For some reason I didn’t buy the DAW Books series of Isaac Asimov Presents the Great SF Stories when it originally appeared. I don’t know why, since it’s the sort of thing that appeals to me. Anyway, I’ve started picking up the books now, and the stories are as good as I remembered them to be.
I recently finished reading the tenth volume in the series, which covers the year 1948. I’d read every story in the book at least once before, and most of them I must have read in the years I first discovered the SF digests and anthologies, which would mean the middle 1950s. So the stories when I originally read them were anywhere from six to ten years old. At the time, I thought they were ancient.
After I finished the book of 1948's best, I picked up Donald A. Wolheim Presents the 1990 World’s Annual Best SF (also a DAW Book). All those stories are fifteen years old now, yet they seem to me to be quite recent, practically as if they were published yesterday. It’s funny how getting older affects your sense of time.
The stories that I remember most vividly from the Asimov book I mentioned are ones you’ll probably remember, too: Fredric Brown’s “Knock,” Judith Merrill’s “That only a Mother,” Ray Bradbury’s “Mars is Heaven,” Eric Frank Russell’s “Late Night Final.” Great stuff, as are all the stories in the book. The title’s not a misnomer.

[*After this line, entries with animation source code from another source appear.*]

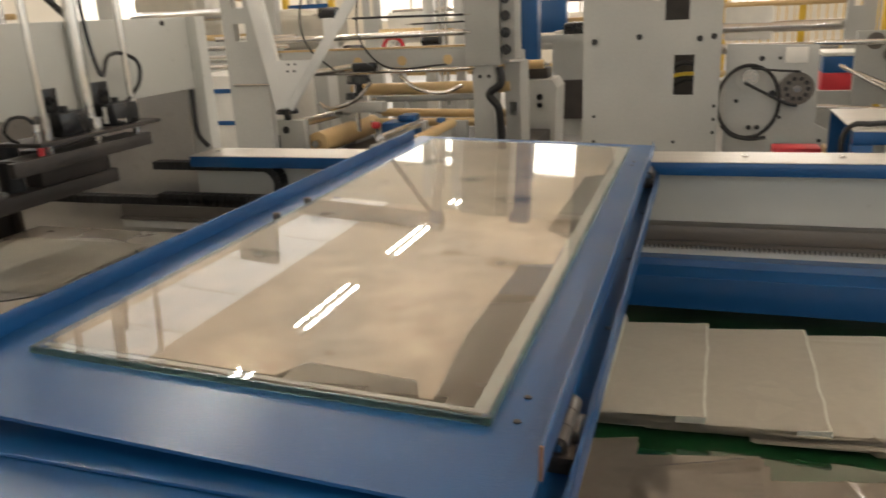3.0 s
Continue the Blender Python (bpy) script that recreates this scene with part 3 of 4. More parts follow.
COL, CYL, CHR = "bare metal column above the beam", "black air cylinder above the beam", "chromed guide column above the beam"
for y, r, m, lab in ((0.273, 0.013, ROD, CHR), (0.415, 0.014, BRUSHED, COL), (0.455, 0.020, BRUSHED, COL), (0.505, 0.022, BLACK_GLOSS, CYL), (0.550, 0.014, BRUSHED, COL), (0.600, 0.010, ROD, CHR), (0.868, 0.016, BRUSHED, COL), (0.905, 0.012, ROD, CHR), (0.985, 0.016, BRUSHED, COL), (1.075, 0.012, ROD, CHR), (1.125, 0.030, BLACK_GLOSS, CYL), (1.19, 0.020, BLACK_GLOSS, CYL), (1.225, 0.010, ROD, CHR), (1.30, 0.010, ROD, CHR)):
    actuator(-0.80, y, r, 1.438, 2.3, m, lab)
a = actuator(-0.86, 0.35, 0.022, 1.438, 1.50, STEEL, "short steel spring plunger on the top plate")
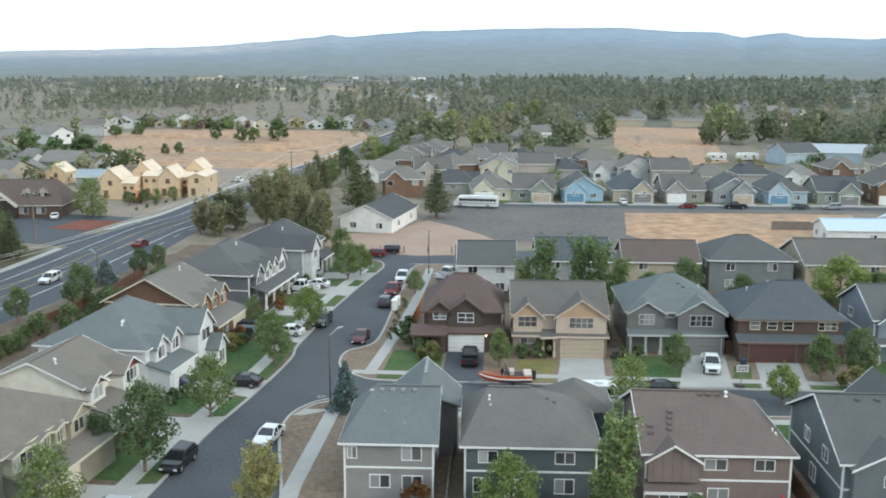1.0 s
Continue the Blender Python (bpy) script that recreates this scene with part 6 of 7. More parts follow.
# ---- far woods and desert scrub ----
def woods(name, n, heading, near, far, tall, material, seed, label, clumps=16, even=True, keep=None, wide=0.36, leafy=(0.1, 0.2), patchy=0.0):
    """A great many small trees in one mesh."""
    rng = np.random.default_rng(seed)
    a = np.radians(rng.uniform(*heading, n))
    d = 1 / rng.uniform(1 / far, 1 / near, n) if even else rng.uniform(near, far, n)
    x, y = -np.sin(a) * d, np.cos(a) * d
    if keep is not None:
        ok = keep(x, y)
        x, y, d, a = x[ok], y[ok], d[ok], a[ok]
    if patchy:
        span = 30 + 0.05 * d
        ok = np.sin(x / span + 1.3 * np.sin(y / 83)) + np.sin(y / (2.3 * span) + 1.7 * np.sin(x / 61)) + rng.normal(0, 0.5, len(x)) > patchy
        x, y, d, a = x[ok], y[ok], d[ok], a[ok]
    n = len(x)
    h = rng.uniform(tall[0], tall[1], n)
    f = rng.uniform(0.06, 1.0, (n, clumps))
    rad = h[:, None] * wide * (1.06 - f) ** 0.7 * np.sqrt(rng.uniform(0.1, 1, (n, clumps))) * rng.uniform(0.8, 1.3, (n, 1))
    th = rng.uniform(0, 6.2832, (n, clumps))
    drop = np.where(d > 2350, slope_z(np.degrees(a), d), -np.maximum(0, d - 700) * 0.008 * np.clip((np.degrees(a) - 50) / 35, 0, 1))
    p = np.stack([x[:, None] + np.cos(th) * rad, y[:, None] + np.sin(th) * rad, drop[:, None] + h[:, None] * f], -1).reshape(-1, 3)
    s = (np.repeat(h, clumps) * rng.uniform(*leafy, n * clumps))
    outs = np.stack([np.cos(th), np.sin(th), 0.5 + 0 * th], -1).reshape(-1, 3)
    ob = new(name, leaf_mesh(name, p, s, outs, material, seed))
    return tagged(ob, label, "trees", "", "stuff")


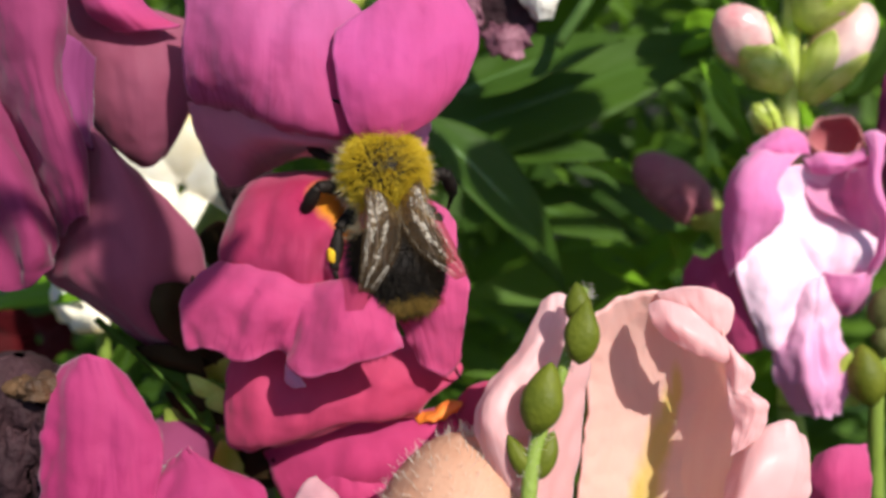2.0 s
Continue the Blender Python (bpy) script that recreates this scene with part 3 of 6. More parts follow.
def build_lower_flower():
    f = thing("snapdragon_flower", (-11.1, -22.6, -8.0), "deep pink snapdragon flower tucked beneath another bloom", "flower", "snapdragon flowers")
    petal("upper_lip", [
        [(-14.3, -11.7, -4.0), (-10.5, -12.0, -3.0), (-6.7, -12.3, -2.6), (-3.0, -11.8, -2.6), (0.8, -11.3, -3.0), (4.8, -12.4, -4.5)],
        [(-14.7, -15.1, -3.0), (-11.2, -14.7, -1.0), (-7.5, -14.8, -0.4), (-3.9, -14.5, -0.4), (0.3, -13.8, -1.0), (5.9, -14.2, -3.5)],
        [(-15.0, -17.7, -3.0), (-11.6, -17.4, -0.6), (-7.9, -17.0, 0.0), (-4.3, -16.7, 0.0), (-0.2, -15.8, -0.6), (4.2, -15.9, -2.6)],
        [(-14.6, -20.4, -3.4), (-11.7, -20.4, -1.6), (-7.9, -19.1, -0.8), (-4.3, -18.3, -0.6), (-0.6, -17.8, -1.2), (2.5, -17.4, -2.6)],
        [(-14.1, -21.3, -4.5), (-11.5, -21.2, -3.0), (-7.7, -19.9, -2.2), (-4.0, -19.0, -2.0), (-0.4, -18.4, -2.4), (2.4, -18.0, -3.6)]],
          ROSEPINK, f, "pink upper lip with a wavy rim", 56, 40, ruffle=0.25, folds=0.35,
          creases=(([(-9.8, -13.8, 0.0), (-9.9, -16.6, 0.0), (-10.1, -19.7, 0.0)], 0.9, 0.5), ([(-2.5, -13.3, 0.0), (-2.3, -15.5, 0.0), (-2.7, -17.8, 0.0)], 0.9, 0.5)))
    petal("palate", [
        [(-12.4, -22.4, -8.0), (-7.3, -20.0, -6.0), (-2.3, -18.9, -5.0), (2.6, -17.8, -4.6), (7.1, -17.2, -6.0)],
        [(-11.3, -24.1, -6.0), (-6.3, -21.4, -4.0), (-1.4, -20.0, -2.8), (2.9, -19.0, -2.6), (7.3, -18.5, -4.5)],
        [(-10.3, -26.0, -5.5), (-5.5, -23.7, -3.0), (-1.0, -22.2, -1.8), (3.4, -21.3, -2.0), (7.5, -20.9, -4.0)],
        [(-9.8, -27.6, -6.0), (-5.3, -25.9, -4.0), (-0.9, -24.7, -3.0), (3.0, -24.0, -3.0), (7.0, -23.9, -5.0)]],
          ROSE, f, "deep rose lower lip", 40, 34, creases=(([(5.4, -17.6, -3.0), (6.1, -19.5, -3.0), (6.7, -22.0, -3.0)], 0.8, 0.5),))
    petal("yellow_mark", [
        [(1.6, -18.4, -4.4), (4.0, -17.3, -3.6), (6.0, -16.5, -4.4)],
        [(2.2, -18.6, -2.6), (3.9, -17.8, -2.3), (5.9, -17.2, -3.6)],
        [(3.0, -18.8, -2.5), (4.3, -18.2, -2.2), (5.8, -17.7, -3.5)]], ORANGE, f, "orange pollen guide", 16, 10, thick=0.15, round_by=0.9, ruffle=0.5, freq=0.8)
    petal("side_lobe", [
        [(5.6, -16.8, -5.0), (7.8, -15.3, -4.4), (10.0, -16.0, -4.4), (11.9, -17.8, -5.0)],
        [(5.5, -18.7, -4.0), (7.8, -17.8, -2.6), (10.0, -18.0, -2.8), (12.1, -19.7, -4.2)],
        [(5.8, -21.2, -4.0), (8.1, -20.7, -2.8), (10.1, -21.0, -3.0), (11.9, -22.3, -4.4)],
        [(6.7, -24.4, -5.0), (8.6, -24.2, -4.0), (10.3, -24.2, -4.0), (11.5, -24.4, -5.0)]],
          ROSEPINK, f, "rounded rose side lobe", 30, 30, ruffle=0.25)
    petal("lobe", [
        [(-8.2, -24.4, -5.0), (-5.3, -22.5, -3.4), (-2.4, -22.5, -3.0), (0.1, -24.0, -3.4)],
        [(-8.2, -26.8, -4.6), (-4.8, -25.3, -2.4), (-1.4, -25.4, -2.0), (2.1, -26.2, -3.0)],
        [(-8.0, -29.3, -4.6), (-4.5, -28.0, -2.4), (-1.2, -28.4, -2.0), (1.6, -28.5, -3.2)],
        [(-7.2, -32.1, -5.4), (-4.3, -30.6, -3.8), (-1.3, -30.3, -3.6), (1.1, -31.0, -4.6)]],
          ROSE, f, "hanging rose lobe with a white fleck", 36, 32, ruffle=0.4, folds=0.4)
    rod("pistil", [(5.9, -14.8, -2.6), (5.5, -14.0, -1.4), (5.3, -13.3, -0.6)], [0.10, 0.12, 0.16], WILT, f, "thin dark pistil")
    bulb("stigma", (5.3, -13.2, -0.6), (0.1, 1, 0.2), 0.8, 0.6, WILT, f)
    rod("pedicel", [(-20.3, -22.2, -16.0), (-15.3, -23.4, -14.0), (-9.4, -23.3, -11.0)], [1.2, 1.5, 3.0], CALYX, f)
    for a, b in (((-14.8, -26.8, -14.0), (-11.0, -20.4, -7.0)), ((-15.0, -21.4, -12.0), (-10.8, -24.2, -6.0))):
        sepal("sepal", a, b, 5.0, 0.4, OLIVE_SHADED, f)
    return f


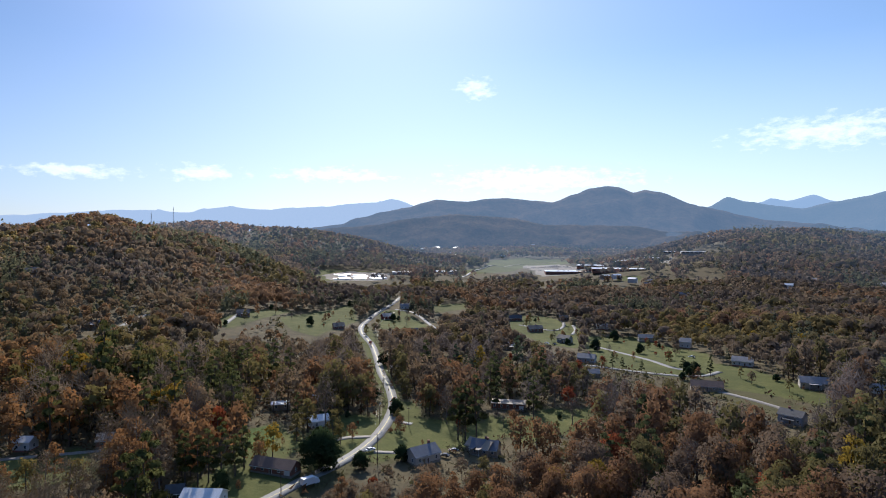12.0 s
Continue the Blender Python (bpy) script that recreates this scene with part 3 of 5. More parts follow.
M = {
    "ground": ground_paint("ground"),
    "ground_hazed": ground_paint("hazed_ground", True),
    "white": plain("white_siding", (0.58, 0.58, 0.57), 0.6, vary=0.15),
    "cream": plain("cream_siding", (0.55, 0.5, 0.42), 0.7, vary=0.15),
    "tan": plain("tan_siding", (0.34, 0.28, 0.21), 0.75),
    "blue_grey": plain("blue_grey_siding", (0.3, 0.34, 0.39), 0.7),
    "brown": plain("brown_siding", (0.15, 0.1, 0.07), 0.8),
    "dark": plain("dark_siding", (0.06, 0.06, 0.07), 0.8),
    "brick": plain("brick_wall", (0.24, 0.11, 0.075), 0.85, grain=9, bump=0.4),
    "red_barn": plain("red_boards", (0.24, 0.05, 0.04), 0.8),
    "teal": plain("teal_boards", (0.05, 0.26, 0.25), 0.7),
    "grey_roof": roof_paint("grey_shingle", (0.26, 0.25, 0.25)),
    "dark_roof": roof_paint("dark_shingle", (0.07, 0.07, 0.075)),
    "slate_roof": roof_paint("slate_shingle", (0.15, 0.16, 0.18)),
    "brown_roof": roof_paint("brown_shingle", (0.16, 0.1, 0.075)),
    "tan_roof": roof_paint("tan_shingle", (0.34, 0.27, 0.2)),
    "white_roof": roof_paint("white_metal_roof", (0.66, 0.67, 0.68), 0.35, 0.0, 1.0),
    "blue_roof": roof_paint("blue_metal_roof", (0.35, 0.45, 0.55), 0.4, 0.0, 1.0),
    "teal_roof": roof_paint("teal_metal_roof", (0.05, 0.3, 0.29), 0.45, 0.0, 1.0),
    "green_roof": roof_paint("green_metal_roof", (0.07, 0.2, 0.15), 0.45, 0.0, 1.0),
    "glass": plain("window_glass", (0.03, 0.04, 0.05), 0.08, vary=0.1, spec=0.6),
    "trim": plain("white_trim", (0.75, 0.75, 0.73), 0.6, vary=0.1),
    "chimney": plain("chimney_brick", (0.3, 0.14, 0.1), 0.9, grain=9, bump=0.4),
    "asphalt": plain("worn_asphalt", (0.21, 0.205, 0.19), 0.68, grain=0.9, vary=0.3, bump=0.2, spec=0.2),
    "tar": plain("newer_asphalt", (0.085, 0.085, 0.09), 0.55, grain=0.9, vary=0.3, bump=0.2),
    "gravel": plain("gravel", (0.26, 0.235, 0.2), 0.85, grain=1.6, vary=0.35, bump=0.4),
    "paint": plain("road_paint", (0.6, 0.5, 0.15), 0.6),
    "bark": plain("bark", (0.1, 0.08, 0.065), 0.95, grain=4, bump=0.6),
    "pale_bark": plain("pale_bark", (0.17, 0.145, 0.125), 0.95, grain=4, bump=0.5),
    "steel": plain("galvanised_steel", (0.4, 0.41, 0.42), 0.5, 0.6),
    "pole": plain("tarred_pole", (0.1, 0.075, 0.055), 0.9),
    "wire": plain("wire", (0.06, 0.06, 0.06), 0.5),
    "film": plain("white_plastic_film", (0.66, 0.68, 0.7), 0.3, grain=0.5, vary=0.08, spec=0.5),
    "car_white": plain("white_car_paint", (0.75, 0.76, 0.77), 0.2, vary=0.05, spec=0.6),
    "car_dark": plain("dark_car_paint", (0.04, 0.045, 0.055), 0.2, vary=0.05, spec=0.6),
    "car_red": plain("red_car_paint", (0.3, 0.03, 0.02), 0.25, vary=0.05, spec=0.6),
    "car_silver": plain("silver_car_paint", (0.42, 0.43, 0.45), 0.25, 0.5, vary=0.05),
    "rubber": plain("rubber", (0.02, 0.02, 0.02), 0.9),
    "concrete": plain("pale_concrete", (0.5, 0.48, 0.45), 0.8),
    "oak": leaf_paint("brown_oak_leaves", (0.105, 0.077, 0.054), (0.15, 0.108, 0.07)),
    "rust": leaf_paint("rust_oak_leaves", (0.14, 0.08, 0.044), (0.195, 0.108, 0.052)),
    "olive": leaf_paint("olive_leaves", (0.095, 0.082, 0.035), (0.145, 0.121, 0.045)),
    "yellow": leaf_paint("golden_leaves", (0.17, 0.11, 0.022), (0.22, 0.155, 0.028)),
    "red": leaf_paint("crimson_leaves", (0.13, 0.032, 0.02), (0.19, 0.06, 0.025)),
    "bare": leaf_paint("twigs", (0.1, 0.083, 0.068), (0.15, 0.122, 0.098), 0.1),
    "pine": leaf_paint("pine_needles", (0.048, 0.056, 0.024), (0.068, 0.076, 0.032), 0.2),
    "evergreen": leaf_paint("dark_evergreen_leaves", (0.018, 0.03, 0.014), (0.03, 0.045, 0.02), 0.1),
    "wood_near": wood_mass("woods_near", 0.4),
    "wood_mid": wood_mass("woods_mid", 0.5),
    "wood_hazed": wood_mass("woods_hazed", 0.5, True),
    # ridges: distance haze put in as glow, palest towards the sun
    "mountain": hazed_wood_paint("hazed_mountain_woods", 0.28, 0.58, (0.25, 0.4, 0.63, 1)),
    "foothill": hazed_wood_paint("hazed_foothill_woods", 0.185, 0.75),
    "range_one": hazed_wood_paint("hazed_ridge", 0.45, 0.36, (0.255, 0.41, 0.62, 1)),
    "range_low": hazed_wood_paint("low_hazed_ridge", 0.36, 0.36, (0.27, 0.4, 0.64, 1)),
    "range_two": hazed_wood_paint("pale_hazed_ridge", 0.56, 0.4, (0.35, 0.53, 0.8, 1)),
    "range_sun_haze": hazed_wood_paint("sunward_hazed_ridge", 0.53, 0.4, (0.5, 0.68, 0.96, 1)),
    "range_brown": hazed_wood_paint("brown_hazed_ridge", 0.19, 0.58, (0.29, 0.32, 0.52, 1)),
    "town_hill": hazed_wood_paint("hazed_town_hill_woods", 0.12, 0.8, (0.28, 0.34, 0.5, 1)),
}

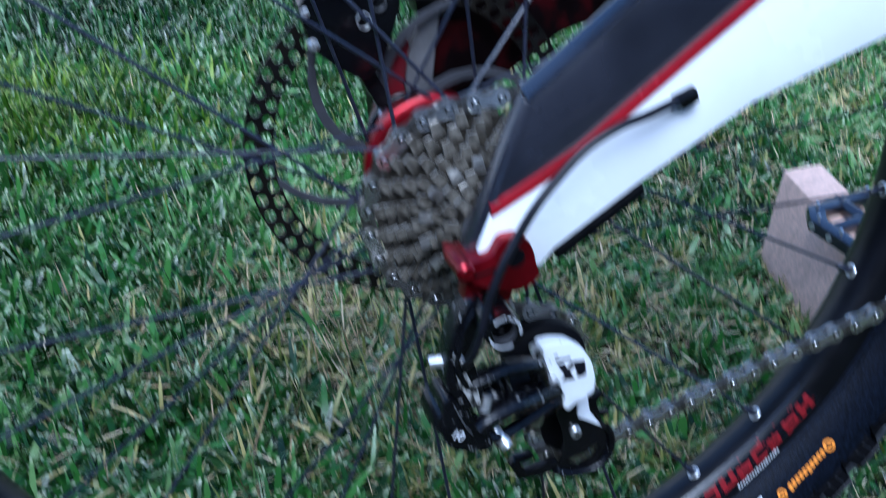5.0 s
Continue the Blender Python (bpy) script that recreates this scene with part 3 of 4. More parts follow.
def rim():
    full = [(-y, r) for y, r in RIM] + [(y, r) for y, r in RIM[-2::-1]]
    prof = full + [(0.0125, 0.2850), (0.0125, 0.2800), (-0.0125, 0.2800), (-0.0125, 0.2850)]
    return part("rim", lathe(prof, 192, True), RIM_BLACK, bicycle, "black double-wall alloy rim with white and red decals")


def spokes(rim_ob):
    nip_bm = lathe([(0.0, 0.0001), (0.0, 0.0020), (0.006, 0.0020), (0.0115, 0.0017), (0.012, 0.0012)], 10)
    eye_bm = lathe([(0.0005, 0.0022), (0.0012, 0.0028), (0.0010, 0.0038), (0.0, 0.0042)], 18)
    nip_me, eye_me = bpy.data.meshes.new("nipple"), bpy.data.meshes.new("eyelet")
    for bm, me, m in ((nip_bm, nip_me, SPOKE_BLACK), (eye_bm, eye_me, SILVER)):
        bm.to_mesh(me)
        bm.free()
        me.polygons.foreach_set("use_smooth", [True] * len(me.polygons))
        me.materials.append(m)
    for k in range(32):
        a = radians(THETA + 11.25 * k)
        right, sign = k % 4 in (0, 2), 1 if k % 4 in (0, 1) else -1
        b = a + sign * radians(64)
        fy = (-0.030 + (0.002 if sign > 0 else -0.002)) if right else (0.0215 + (0.002 if sign > 0 else -0.002))
        foot = Vector((0.2646 * math.cos(a), -0.0013 if right else -0.0006, 0.2646 * math.sin(a)))
        head = Vector((0.0290 * math.cos(b), fy, 0.0290 * math.sin(b)))
        d = (head - foot).normalized()
        sp = part("spoke", tube([foot, foot.lerp(head, 0.25), foot.lerp(head, 0.75), head], 0.00095, 8, 1), SPOKE_BLACK, bicycle)
        turn = d.to_track_quat("Y", "Z").to_matrix().to_4x4()
        nip = new("nipple", nip_me)
        nip.parent = sp
        nip.matrix_local = Matrix.Translation(foot - d * 0.001) @ turn
        inward = Vector((-math.cos(a), 0, -math.sin(a)))
        e = new("eyelet", eye_me)
        e.parent = rim_ob
        e.matrix_local = Matrix.Translation(Vector((0.2641 * math.cos(a), foot.y, 0.2641 * math.sin(a)))) @ inward.to_track_quat("Y", "Z").to_matrix().to_4x4()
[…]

The 1990 book was interesting to me because I don’t read nearly as much SF these days as I once did, and I wondered what I’d think of these “recent” stories. To my surprise, I liked a lot of them. The writing style is a little more sophisticated and “literary,” but the old familiar SF tropes are there. “Chiprunner,” by Robert Silverberg (who no doubt read the stories from the 1948 volume in the original magazines in his youth) is modern variation on Matheson’s The Shrinking Man, if not on Ray Cummings’ Beyond the Vanishing Point, and Silverberg’s “A Sleep and a Forgetting” is a time-travel-alternate-world-paradox story. Even James Morrow’s “Abe Lincoln in McDonald’s” is a time-travel-alternate-world story tricked out in new duds. “In Translation” by Lisa Tuttle is a first-contact-aliens-among-us story. I didn’t much like this one, but I still felt I was on familiar ground. I think there might even be a little Leinster connection. Brian Aldiss’ “North of the Abyss” is the old dead-man-who-thinks-he’s-alive tale with Egyptian gods. And my favorite was probably Lucius Shepard’s “Surrender,” which I see as a juiced-up version of an old movie called Alligator People.
I had fun reading both books, but I’m more interested in reading the old stuff. And in fact I’ve been browsing in several of the other Asimov volumes over the last couple of weeks. I’ve decided that I have to get all of them, and maybe I will, sooner or later.